From Business News New Jersey

An Employment Agency Seizes the Day

Barbara Davis Employment Service takes the work out of matching new hires with employers.

Though she was not playing with the high rollers in Atlantic City, Barbara Davis decided to do some gambling in 1987. Taking out a line of credit with her house as collateral, she set out to become a business owner. Every savvy entrepreneur sets goals, and Davis has a big one in mind. She wanted to make a successful return on her venture, the Barbara Davis Employment Service in Morristown, within six months.

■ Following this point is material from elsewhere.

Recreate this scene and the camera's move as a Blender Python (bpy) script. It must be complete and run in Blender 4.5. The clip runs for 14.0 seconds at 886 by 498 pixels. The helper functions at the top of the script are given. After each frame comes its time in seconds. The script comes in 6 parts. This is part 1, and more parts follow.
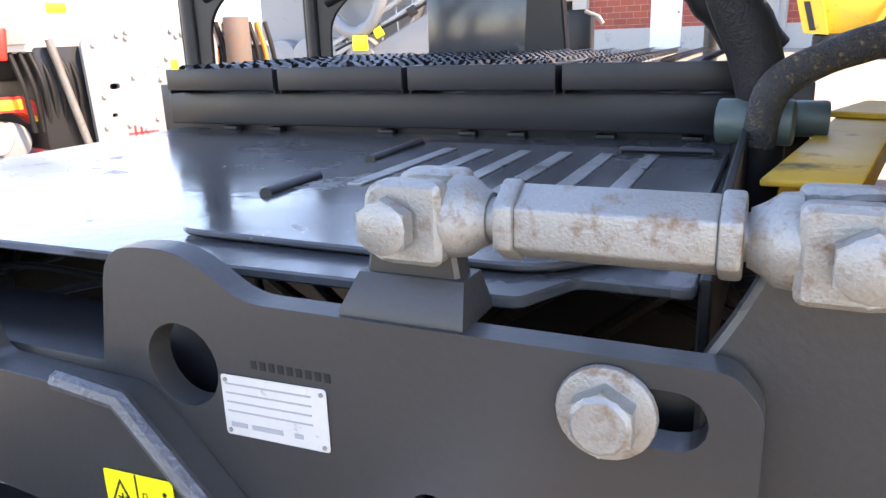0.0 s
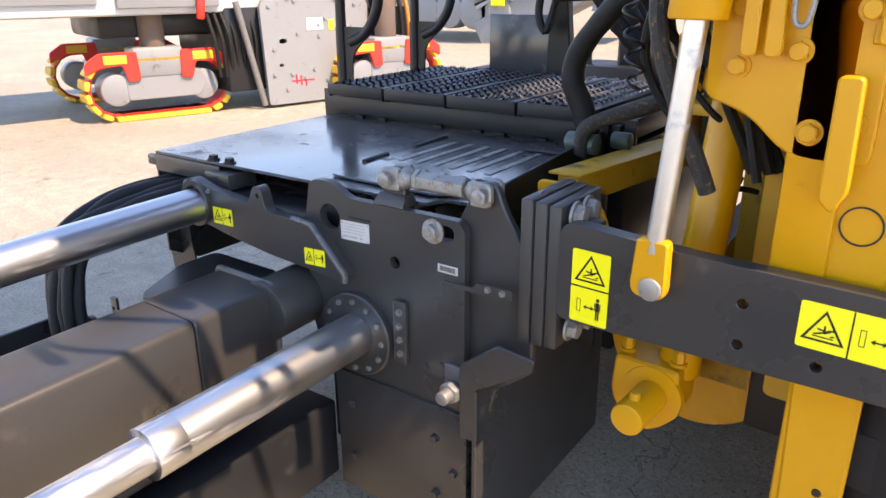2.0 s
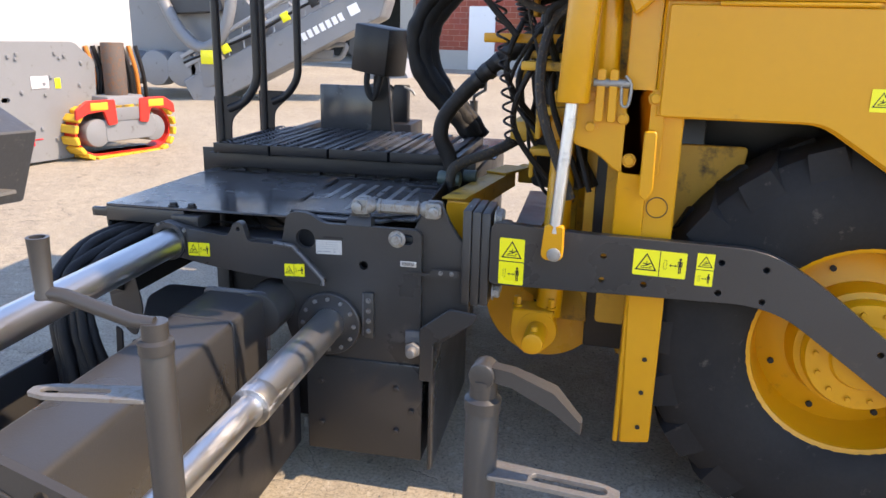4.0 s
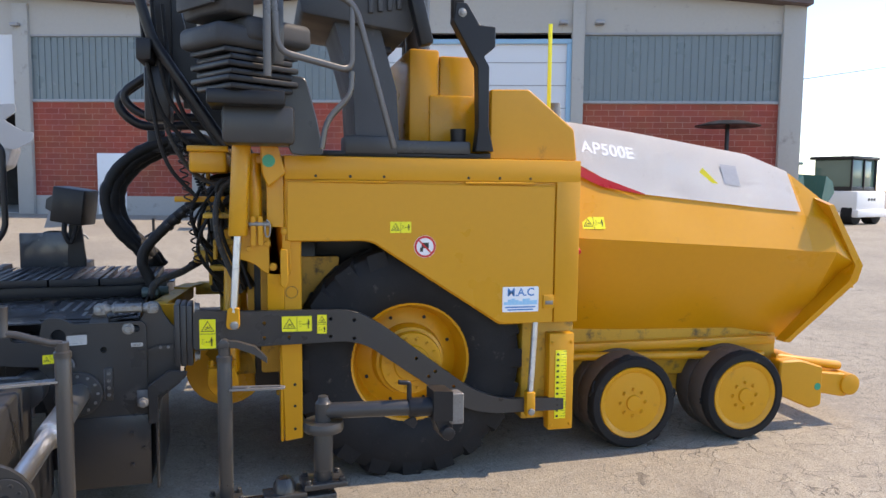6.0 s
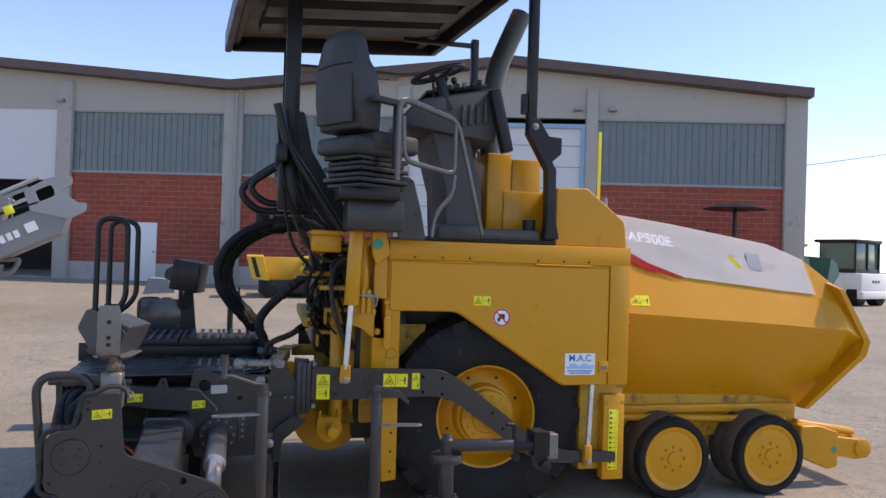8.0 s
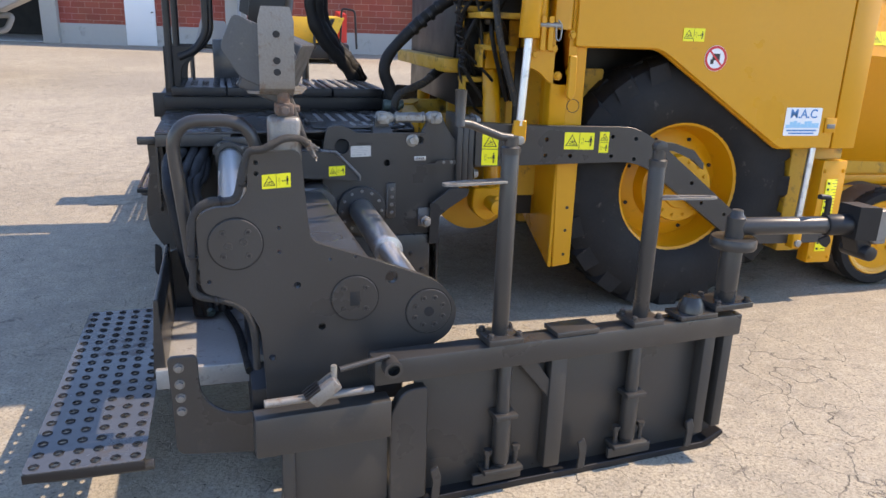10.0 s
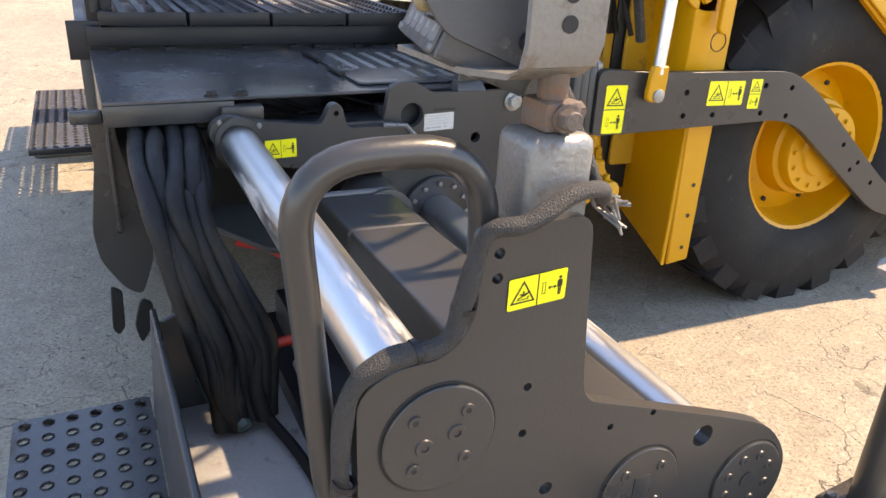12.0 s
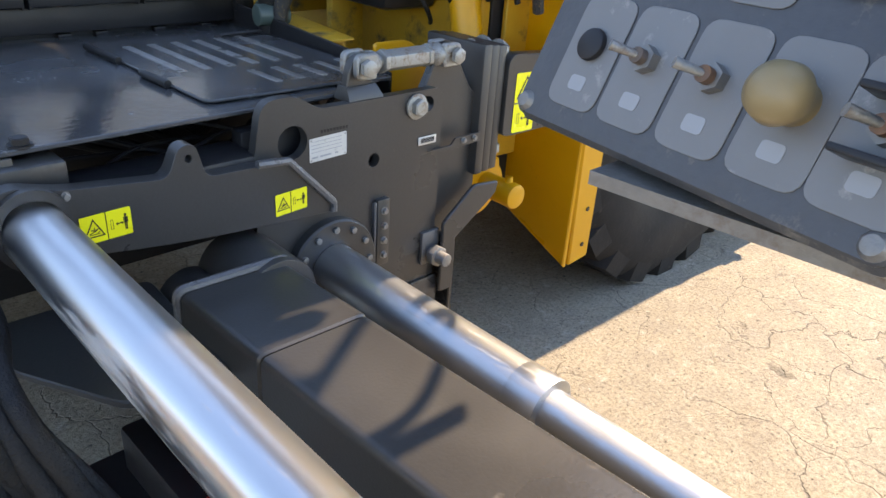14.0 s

Some eleven years later, the gamble seems to have paid off. Davis reports that her company saw a 40% increase in revenues in 1997 over the previous year, has a staff of six and opened a second office in Freehold in January.

Business experts often advise that aspiring entrepreneurs focus on their strengths. Prior to starting her own business, Davis had been a placement director for the Katharine Gibbs School in Piscataway. She had the chance to work in the Manhattan area as the coordinator for the eleven locations in the Katherine Gibbs School network. The two-hour commute from Southern New Jersey, however, was quite a trek. Tapping into the connections she had made from placing business school graduates with employers, she started Barbara Daivs Employment Services in Morristown in 1987. She move the company closer to home in Red Bank in November 1996.

Davis knew better than to try to launch a new business alone. She sought plenty of outside help to plan her venture. "I met with financial advisors, an attorney, the chamber of commerce, the New Jersey Association of Women Business Owners and the Monmouth-Ocean Development Council," she recalls.

The original focus of Davis' agency was to handle permanent job placements, but the recession of the late 1980s prompted her to also start a temporary-placements division, BD Temps. Downsizing began in earnest, and employers became more interested in temporary hires. This trend continues today. Last year, Davis placed approximately 400 candidates with some form of employment-particularly data entry, special projects and seasonal work. Of the agency's placements, 80% are temporary. The remainder are temp-to-hire, meaning they are hired for temporary work, and later become permanent employees.

In an effort to work with a steady stream of employment hopefuls, Davis maintains relations with business schools like Katherine Gibbs Schools and the Stuart School in Wall. Other prospective hires include women who left the workforce to have children, and people looking for new job opportunities.

While the job market in New Jersey has improved over the past few years, temporary placements have likewise increased, in the large part due to the trend of companies cutting costs by outsourcing services. According to the New Jersey Department of Labor, the state had 78,100 new jobs as of last December. That number is up from 59,700 new jobs in 1996. Preliminary reports from January show that about 81,100 people are employed in the personnel-supply industry, which includes security-guard services, outsourcing firms and temp agencies, like BD Temps. The personnel-supply industry has grown from 64,500 in 1995 and 72,200 in 1996.

Those statistics are good news for Davis and the countless other employment firms in her very competitive fields. For Davis, helping others to build their careers has proven both profitable and enjoyable. "It's a good feeling to have when you go home every day," she says.

From: Business News NJ, February 23, 1998, by: Joao-Pierre S. Ruth.